The only surprise here is the source. The details are all too familiar:
Employers around the country, from fast-food franchises to colleges, have told NBC News that they will be cutting workers’ hours below 30 a week because they can’t afford to offer the health insurance mandated by the Affordable Care Act, also known as Obamacare. “To tell somebody that you’ve got to decrease their hours because of a law passed in Washington is very frustrating to me,” said Loren Goodridge, who owns 21 Subway franchises, including a restaurant in Kennebunk. “I know the impact I’m having on some of my employees.” Goodridge said he’s cutting the hours of 50 workers to no more than 29 a week so he won’t trigger the provision in the new health care law that requires employers to offer coverage to employees who work 30 hours or more per week...The White House dismisses such examples as "anecdotal." Jason Furman, chairman of the president’s Council of Economic Advisors, said, “We are seeing no systematic evidence that the Affordable Care Act is having an adverse impact on job growth or the number of hours employees are working. … [S]ince the ACA became law, nearly 90 percent of the gain in employment has been in full-time positions.”
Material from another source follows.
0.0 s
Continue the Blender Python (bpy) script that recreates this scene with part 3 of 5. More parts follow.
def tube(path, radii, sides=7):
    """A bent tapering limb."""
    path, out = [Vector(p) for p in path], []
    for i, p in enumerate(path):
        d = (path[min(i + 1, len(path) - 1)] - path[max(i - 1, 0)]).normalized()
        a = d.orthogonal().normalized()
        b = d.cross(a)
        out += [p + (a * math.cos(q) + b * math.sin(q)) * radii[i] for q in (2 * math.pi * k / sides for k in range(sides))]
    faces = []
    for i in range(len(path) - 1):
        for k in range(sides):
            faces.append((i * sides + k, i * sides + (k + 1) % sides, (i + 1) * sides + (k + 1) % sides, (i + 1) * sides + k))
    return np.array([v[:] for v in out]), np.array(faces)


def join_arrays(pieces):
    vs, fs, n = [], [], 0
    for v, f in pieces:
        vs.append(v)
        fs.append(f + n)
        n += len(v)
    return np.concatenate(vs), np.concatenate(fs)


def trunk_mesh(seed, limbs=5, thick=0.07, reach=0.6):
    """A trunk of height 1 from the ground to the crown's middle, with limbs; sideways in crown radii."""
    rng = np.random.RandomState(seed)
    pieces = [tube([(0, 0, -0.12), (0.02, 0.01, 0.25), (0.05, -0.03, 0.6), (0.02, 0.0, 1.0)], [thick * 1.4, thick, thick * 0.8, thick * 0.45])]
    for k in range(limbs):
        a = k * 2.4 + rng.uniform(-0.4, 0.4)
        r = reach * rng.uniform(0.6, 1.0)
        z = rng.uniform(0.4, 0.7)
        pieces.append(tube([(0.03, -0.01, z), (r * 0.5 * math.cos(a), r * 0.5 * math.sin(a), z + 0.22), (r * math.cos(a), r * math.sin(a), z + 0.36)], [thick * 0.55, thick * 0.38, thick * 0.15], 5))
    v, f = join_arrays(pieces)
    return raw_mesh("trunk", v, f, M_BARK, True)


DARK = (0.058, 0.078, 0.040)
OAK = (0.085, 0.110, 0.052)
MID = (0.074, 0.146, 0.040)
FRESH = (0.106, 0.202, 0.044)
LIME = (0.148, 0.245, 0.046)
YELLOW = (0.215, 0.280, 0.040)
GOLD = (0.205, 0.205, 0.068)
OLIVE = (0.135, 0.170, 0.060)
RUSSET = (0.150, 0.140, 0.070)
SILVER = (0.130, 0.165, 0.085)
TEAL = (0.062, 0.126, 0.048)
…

That claim is hard to square with this recent analysis reported by McClatchy:
The jobless rate is based on a sample of self-reporting from ordinary people across the nation, and it’s the Labor Department measure that shows a very troubling trend in hiring. “Over the last six months, of the net job creation, 97 percent of that is part-time work,” said Keith Hall, a senior researcher at George Mason University’s Mercatus Center. “That is really remarkable.” Hall is no ordinary academic. He ran the Bureau of Labor Statistics, the agency that puts out the monthly jobs report, from 2008 to 2012. Over the past six months, he said, the Household Survey shows 963,000 more people reporting that they were employed, and 936,000 of them reported they’re in part-time jobs.
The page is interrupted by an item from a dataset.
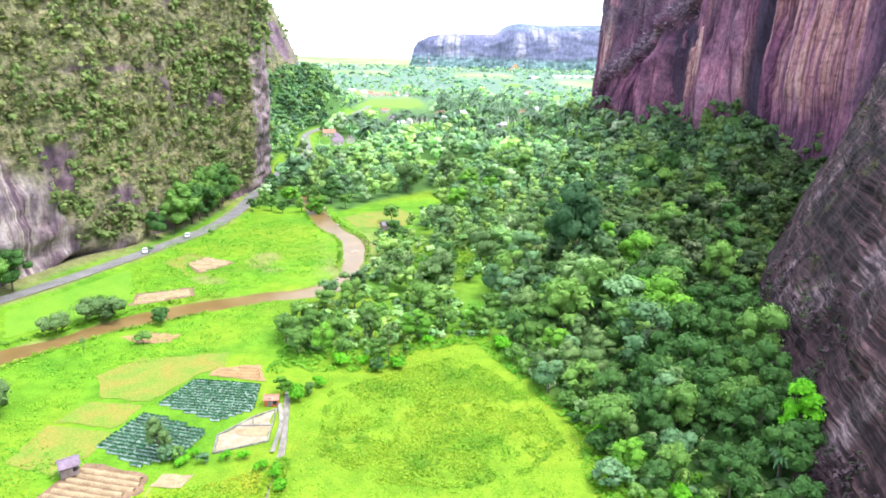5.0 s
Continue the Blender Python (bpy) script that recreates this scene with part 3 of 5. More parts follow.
def cliff(name, rows, material, step, nz, rough, flutes, label, back=90, seed=0, ledges=0.0, dip=0.0, extra=None, crags=0.0, tussocks=0.0):
    """A rock wall over a plan line. Rows: x, y of the foot, the way back dx, dy, lean (metres back per metre up), foot height,
    height at which it begins to round off, top height, depth of the rounding."""
    c = curve_points(rows, step)
    d = c[:, 2:4] / np.linalg.norm(c[:, 2:4], axis=1)[:, None]
    s = np.r_[0, np.cumsum(np.linalg.norm(np.diff(c[:, :2], axis=0), axis=1))]
    nf, nr, nb = int(nz * 0.6), int(nz * 0.3), int(nz * 0.1)
    grid, S, H = [], [], []
    for k in range(nf + nr + nb):
        lean, zb, zv, top, depth = c[:, 4], c[:, 5], c[:, 6], c[:, 7], c[:, 8]
        if k < nf:
            z = zb + (zv - zb) * k / nf
            off = lean * (z - zb)
        elif k < nf + nr:
            a = (k - nf) / nr * math.pi / 2
            z = zv + (top - zv) * math.sin(a)
            off = lean * (z - zb) + depth * (1 - math.cos(a))
        else:
            q = (k - nf - nr + 1) / nb
            z = top + 6 * math.sin(q * 3.0)
            off = lean * (top - zb) + depth + back * q
        grid.append(np.c_[c[:, 0] + d[:, 0] * off, c[:, 1] + d[:, 1] * off, z])
        S.append(s)
        H.append(z)
    P = np.stack(grid, 1)
    S, H = np.stack(S, 1), np.stack(H, 1)
    flat = P.reshape(-1, 3)
    q = fbm(flat / 34, 3, seed) - 0.5
    r = fbm(flat / np.array([9, 9, 14]), 4, seed + 3) - 0.5
    flute = np.abs(fbm(np.c_[S.ravel() / 11, H.ravel() / 110, np.zeros(S.size)], 3, seed + 7) - 0.5) * 2
    ledge = fbm(np.c_[(S.ravel()) / 40, (H.ravel() + dip * S.ravel()) / 4.5, np.zeros(S.size)], 3, seed + 9) - 0.5
    amount = rough * (8 * q + 4.0 * r) - flutes * flute + ledges * ledge
    if tussocks:
        amount = amount + tussocks * (fbm(np.c_[S.ravel() / 5, H.ravel() / 3.2, np.zeros(S.size)], 3, seed + 15) - 0.5) * 2
    if crags:
        block = np.stack([S.ravel() / 5 + H.ravel() / 9, (H.ravel() + dip * S.ravel()) / 2.2, np.zeros(S.size)], 1)
        amount = amount + crags * (np.floor(fbm(block, 2, seed + 12) * 5) / 5 - 0.45) + 0.7 * crags * (fbm(P.reshape(-1, 3) / 2.2, 2, seed + 13) - 0.5)
    if extra is not None:
        amount = amount + extra(flat[:, 1], flat[:, 2])
    fade = np.ones(S.shape)
    fade[:, -nb:] *= np.linspace(1, 0.4, nb)[None]
    out = -np.repeat(d, nf + nr + nb, 0)
    flat = flat.copy()
    flat[:, :2] += out * (amount * fade.ravel())[:, None]
    flat[:, 2] += (0.6 * rough * r * fade.ravel()) * 2
    P = flat.reshape(P.shape)
    CLIFFS[name] = (P, S, H, material, label, nf, nr)
    return P, S, H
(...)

It seems that someone is wildly distorting the numbers. Either it's the man who ran the non-partisan BLS for half-a-decade, or it's the Obama White House. Gee. Back to the NBC news piece, which includes strong push-back against the administration's "anecdotal evidence" claim from a both labor union and the network's own findings:
But the president of an influential union that supports Obamacare said the White House is wrong. "It IS happening," insisted Joseph Hansen, president of the United Food and Commercial Workers union, which has 1.2 million members. "Wait a year. You'll see tremendous impact as workers have their hours reduced and their incomes reduced. The facts are already starting to show up. Their statistics, I think, are a little behind the time." In a letter to Democratic leaders on Capitol Hill, Hansen joined other labor chieftains in warning that the ACA as presently written could “destroy the foundation of the 40-hour work week that is the backbone of the middle class.” NBC News spoke with almost 20 small businesses and other entities from Maine to California, and almost all said that because of the new law they’d be cutting back hours for some employees – an unintended consequence of the new law.
Among the people who could be hit by future hour cuts are public school teachers and other workers. Many small businesses are being forced to make major, costly decisions about employees' coverage without all the facts, leading to widespread uncertainty. It's no wonder that 41 percent of small business owners told Gallup that they've instituted a hiring freeze. Another 19 percent have actually shed jobs "as a specific result of the Affordable Care Act." Will the White House sneer at this data as "anecdotal," too? Of course federal workers want no part of this law. I'll leave you with two Obamacare-related items: (1) Fox News' Chris Stirewalt dredges up this classic quote from the president, from when he was pushing the law back in 2010:
“We can't have a system that works better for the insurance companies than it does for the American people…. And they will keep on doing this for as long as they can get away with it.”
Stirewalt argues -- as I did yesterday -- that the administration's new cost-cap delay "works better for insurance companies than it does for the American people." Temporarily, at least. He goes on to lay out how the recent string of extra-legal Obamacare carve-outs, delays and suspensions have benefited the "wealthy and well-connected." And no one's better connected than Congress itself. (2) Obamacare defenders will eagerly point to a new study showing that nearly half of those Americans who will purchase insurance on the individual market under the law will qualify for federal subsidies. Great. First of all, subsidies cost taxpayers money. Those credits don't magically appear, which is why this law is projected to increase deficits by trillions. Also, the 48 percent stat means that a majority won't receive help as costs spike -- and some of that 48 percent subset won't get significant enough assistance to offset premium increases -- especially those who've been dumped from employer-based plans to the individual market. Which brings me to my final point: This is a reminder that Obamacare will neither allow people to keep their existing arrangement (as they were promised repeatedly), nor will it reduce family costs by $2,500 per family (another infamous vow). The best the Left can offer is, "but almost half of you will get some government money!" Pop the cork, America.